--- Records shown ---

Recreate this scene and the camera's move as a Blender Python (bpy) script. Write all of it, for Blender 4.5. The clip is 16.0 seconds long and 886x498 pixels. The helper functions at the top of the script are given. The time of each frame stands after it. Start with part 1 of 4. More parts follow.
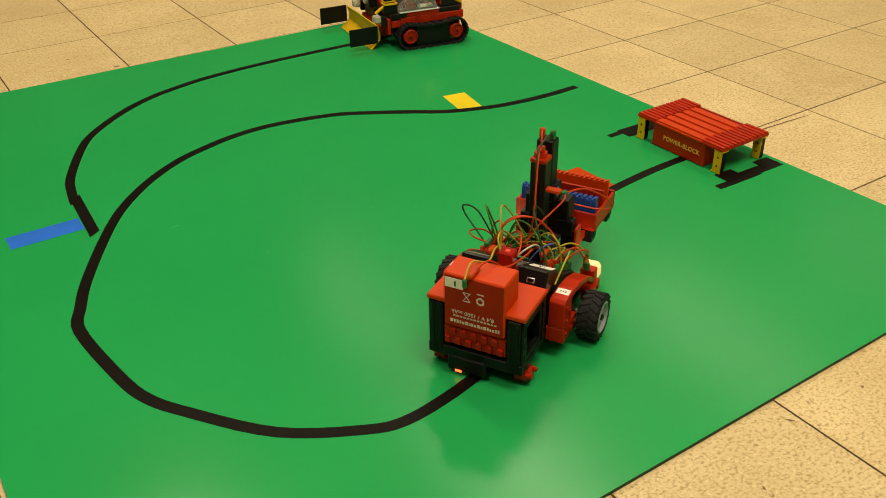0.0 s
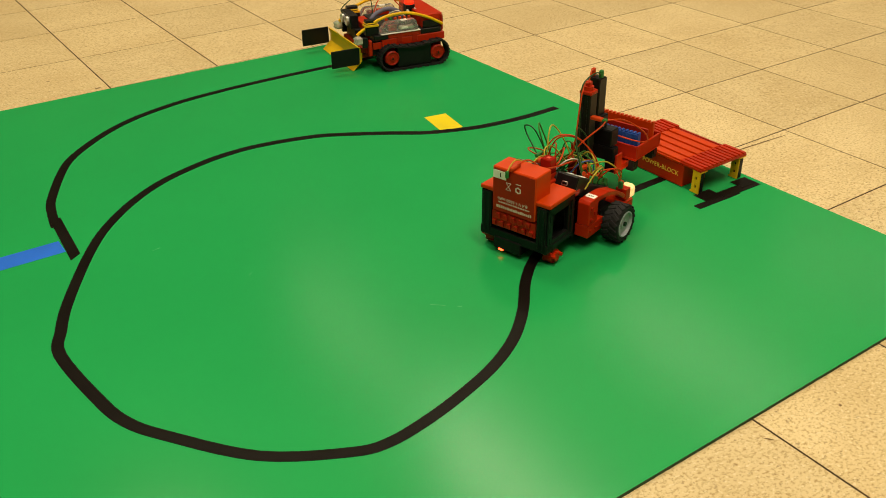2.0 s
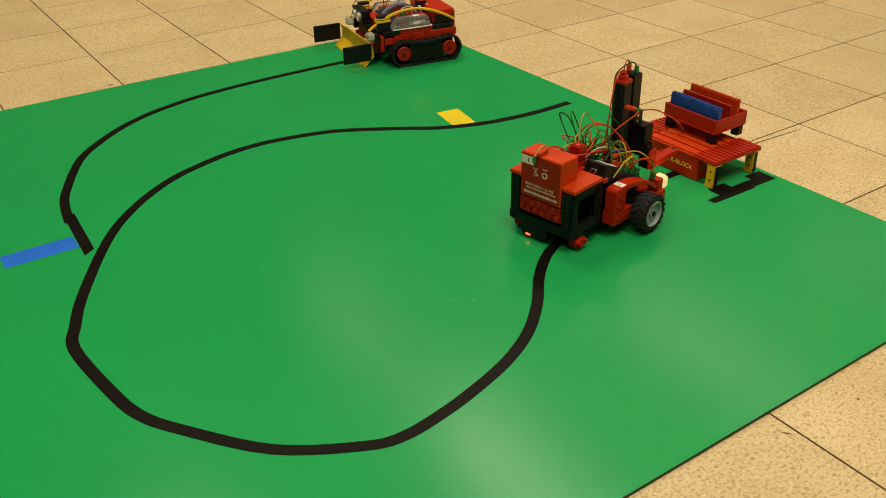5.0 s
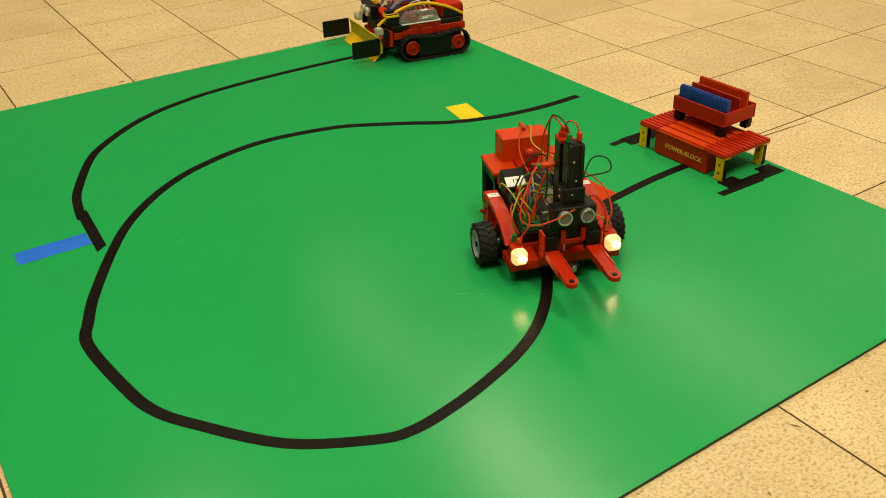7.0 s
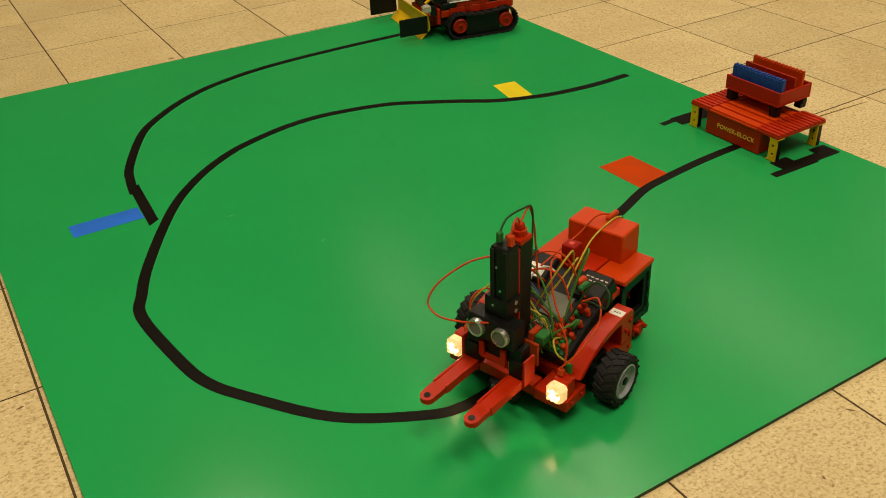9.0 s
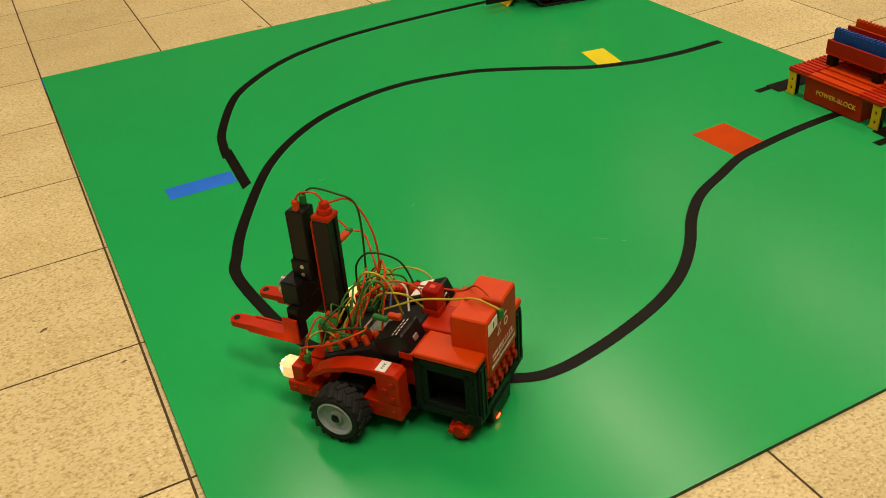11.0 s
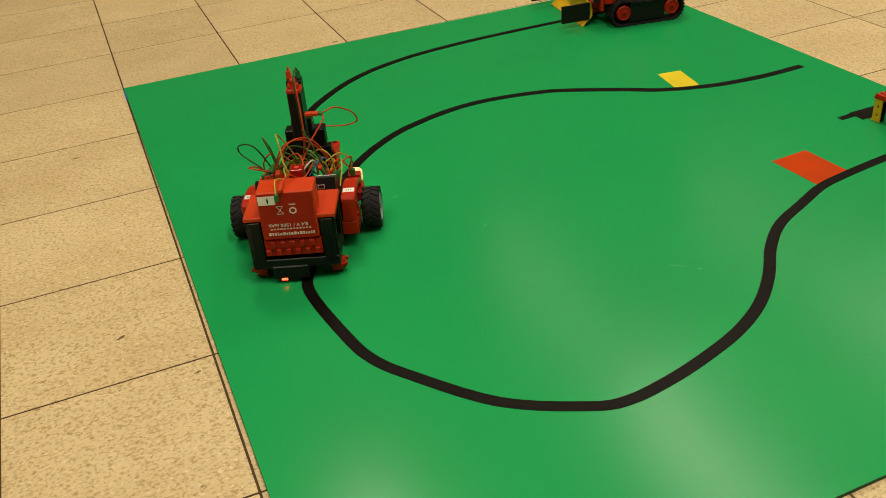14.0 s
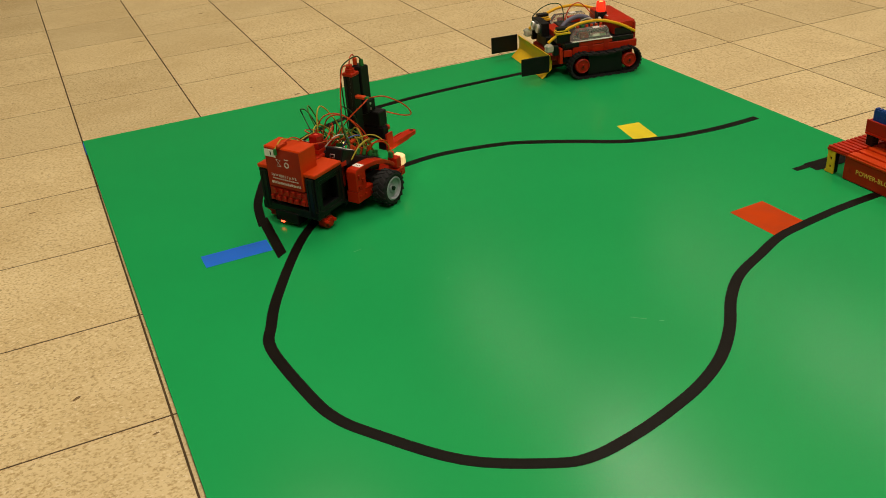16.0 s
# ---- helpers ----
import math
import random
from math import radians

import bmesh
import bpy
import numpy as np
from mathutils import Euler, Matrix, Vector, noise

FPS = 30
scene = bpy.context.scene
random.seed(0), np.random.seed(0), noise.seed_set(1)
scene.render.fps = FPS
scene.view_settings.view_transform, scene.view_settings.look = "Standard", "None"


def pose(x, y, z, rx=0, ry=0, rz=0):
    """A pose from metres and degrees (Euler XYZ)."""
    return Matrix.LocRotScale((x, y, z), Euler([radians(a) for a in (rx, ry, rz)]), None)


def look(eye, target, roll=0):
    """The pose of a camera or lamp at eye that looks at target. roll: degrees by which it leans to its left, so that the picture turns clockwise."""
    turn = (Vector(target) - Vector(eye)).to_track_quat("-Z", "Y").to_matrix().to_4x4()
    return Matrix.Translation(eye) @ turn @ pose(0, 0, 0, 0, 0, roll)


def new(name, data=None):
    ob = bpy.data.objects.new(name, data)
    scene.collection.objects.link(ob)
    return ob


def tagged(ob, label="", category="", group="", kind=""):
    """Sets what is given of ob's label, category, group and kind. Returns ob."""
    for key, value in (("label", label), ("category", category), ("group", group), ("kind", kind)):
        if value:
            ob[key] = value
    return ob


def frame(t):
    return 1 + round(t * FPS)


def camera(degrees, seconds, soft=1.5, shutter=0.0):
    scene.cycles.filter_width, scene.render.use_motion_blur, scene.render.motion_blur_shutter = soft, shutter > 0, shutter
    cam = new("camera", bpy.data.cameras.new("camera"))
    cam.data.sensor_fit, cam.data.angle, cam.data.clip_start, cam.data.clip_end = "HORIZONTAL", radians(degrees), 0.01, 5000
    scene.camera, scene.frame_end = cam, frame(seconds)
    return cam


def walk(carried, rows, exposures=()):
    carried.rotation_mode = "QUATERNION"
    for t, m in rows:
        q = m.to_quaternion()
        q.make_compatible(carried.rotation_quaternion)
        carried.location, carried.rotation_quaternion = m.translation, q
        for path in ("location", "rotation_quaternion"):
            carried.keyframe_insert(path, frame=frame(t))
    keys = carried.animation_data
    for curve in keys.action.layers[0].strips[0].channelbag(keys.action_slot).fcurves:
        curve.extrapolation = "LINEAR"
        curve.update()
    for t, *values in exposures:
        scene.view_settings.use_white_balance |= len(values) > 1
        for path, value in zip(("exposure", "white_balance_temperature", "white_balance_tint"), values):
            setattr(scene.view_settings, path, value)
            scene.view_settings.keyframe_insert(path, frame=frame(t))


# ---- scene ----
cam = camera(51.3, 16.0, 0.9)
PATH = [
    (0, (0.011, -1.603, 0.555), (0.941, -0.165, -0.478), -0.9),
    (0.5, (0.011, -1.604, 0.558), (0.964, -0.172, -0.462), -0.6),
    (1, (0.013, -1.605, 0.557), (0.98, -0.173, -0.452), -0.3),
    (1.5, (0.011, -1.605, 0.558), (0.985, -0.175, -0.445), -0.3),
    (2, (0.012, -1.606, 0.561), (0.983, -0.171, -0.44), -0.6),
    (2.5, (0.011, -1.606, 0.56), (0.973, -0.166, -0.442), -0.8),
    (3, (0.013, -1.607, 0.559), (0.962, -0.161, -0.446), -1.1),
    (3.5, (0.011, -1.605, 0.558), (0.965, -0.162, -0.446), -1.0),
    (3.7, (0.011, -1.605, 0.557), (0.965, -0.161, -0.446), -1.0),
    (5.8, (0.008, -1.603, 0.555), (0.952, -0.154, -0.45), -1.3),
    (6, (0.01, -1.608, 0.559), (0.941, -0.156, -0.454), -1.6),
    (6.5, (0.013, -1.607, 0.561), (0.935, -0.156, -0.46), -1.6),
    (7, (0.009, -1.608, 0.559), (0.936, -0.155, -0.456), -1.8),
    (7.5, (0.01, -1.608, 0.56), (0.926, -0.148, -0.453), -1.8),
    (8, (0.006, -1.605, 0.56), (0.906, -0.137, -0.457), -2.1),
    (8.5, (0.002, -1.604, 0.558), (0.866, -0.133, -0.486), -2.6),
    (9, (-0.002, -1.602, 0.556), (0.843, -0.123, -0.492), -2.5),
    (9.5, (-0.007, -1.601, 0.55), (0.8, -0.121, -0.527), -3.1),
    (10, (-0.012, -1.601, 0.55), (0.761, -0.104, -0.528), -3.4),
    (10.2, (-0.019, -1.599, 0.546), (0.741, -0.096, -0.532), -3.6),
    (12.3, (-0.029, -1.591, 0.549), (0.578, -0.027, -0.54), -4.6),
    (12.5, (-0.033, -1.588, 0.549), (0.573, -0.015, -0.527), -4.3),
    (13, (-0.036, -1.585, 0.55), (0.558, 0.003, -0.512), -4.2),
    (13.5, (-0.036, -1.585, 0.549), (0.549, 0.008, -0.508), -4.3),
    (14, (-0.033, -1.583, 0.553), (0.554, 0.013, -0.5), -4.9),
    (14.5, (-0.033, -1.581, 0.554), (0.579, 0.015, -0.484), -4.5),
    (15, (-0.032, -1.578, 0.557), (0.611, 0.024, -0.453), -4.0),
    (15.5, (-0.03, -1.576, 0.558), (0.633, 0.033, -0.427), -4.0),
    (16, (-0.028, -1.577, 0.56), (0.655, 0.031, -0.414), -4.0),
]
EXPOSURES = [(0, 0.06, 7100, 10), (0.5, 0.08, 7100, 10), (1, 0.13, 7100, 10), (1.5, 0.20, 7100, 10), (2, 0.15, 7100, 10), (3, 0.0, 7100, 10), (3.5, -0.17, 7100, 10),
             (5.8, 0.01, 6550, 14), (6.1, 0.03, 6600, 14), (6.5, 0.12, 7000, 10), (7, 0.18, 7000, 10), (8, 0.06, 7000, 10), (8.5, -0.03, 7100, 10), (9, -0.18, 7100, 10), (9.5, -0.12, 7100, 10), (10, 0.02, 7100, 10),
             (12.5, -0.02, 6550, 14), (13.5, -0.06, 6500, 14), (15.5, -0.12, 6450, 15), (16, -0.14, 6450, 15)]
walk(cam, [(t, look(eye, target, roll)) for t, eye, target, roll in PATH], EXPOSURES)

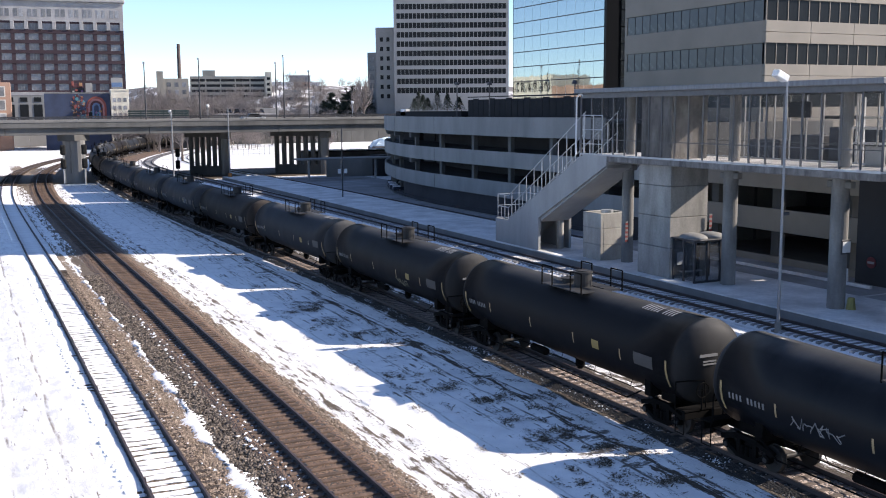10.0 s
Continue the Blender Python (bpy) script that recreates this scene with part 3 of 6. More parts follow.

---

## Your task
Go from the first line of the listing to the line holding "radians(degrees), 0.01, 5000" and, please, transcribe those lines exactly, both included, with no pictures.

## Expected answer
Recreate this scene and the camera's move as a Blender Python (bpy) script. Write all of it, for Blender 4.5. The clip is 16.0 seconds long and 886x498 pixels. The helper functions at the top of the script are given. The time of each frame stands after it. Start with part 1 of 4. More parts follow.
0.0 s
2.0 s
5.0 s
7.0 s
9.0 s
11.0 s
14.0 s
16.0 s
# ---- helpers ----
import math
import random
from math import radians

import bmesh
import bpy
import numpy as np
from mathutils import Euler, Matrix, Vector, noise

FPS = 30
scene = bpy.context.scene
random.seed(0), np.random.seed(0), noise.seed_set(1)
scene.render.fps = FPS
scene.view_settings.view_transform, scene.view_settings.look = "Standard", "None"


def pose(x, y, z, rx=0, ry=0, rz=0):
    """A pose from metres and degrees (Euler XYZ)."""
    return Matrix.LocRotScale((x, y, z), Euler([radians(a) for a in (rx, ry, rz)]), None)


def look(eye, target, roll=0):
    """The pose of a camera or lamp at eye that looks at target. roll: degrees by which it leans to its left, so that the picture turns clockwise."""
    turn = (Vector(target) - Vector(eye)).to_track_quat("-Z", "Y").to_matrix().to_4x4()
    return Matrix.Translation(eye) @ turn @ pose(0, 0, 0, 0, 0, roll)


def new(name, data=None):
    ob = bpy.data.objects.new(name, data)
    scene.collection.objects.link(ob)
    return ob


def tagged(ob, label="", category="", group="", kind=""):
    """Sets what is given of ob's label, category, group and kind. Returns ob."""
    for key, value in (("label", label), ("category", category), ("group", group), ("kind", kind)):
        if value:
            ob[key] = value
    return ob


def frame(t):
    return 1 + round(t * FPS)


def camera(degrees, seconds, soft=1.5, shutter=0.0):
    scene.cycles.filter_width, scene.render.use_motion_blur, scene.render.motion_blur_shutter = soft, shutter > 0, shutter
    cam = new("camera", bpy.data.cameras.new("camera"))
    cam.data.sensor_fit, cam.data.angle, cam.data.clip_start, cam.data.clip_end = "HORIZONTAL", radians(degrees), 0.01, 5000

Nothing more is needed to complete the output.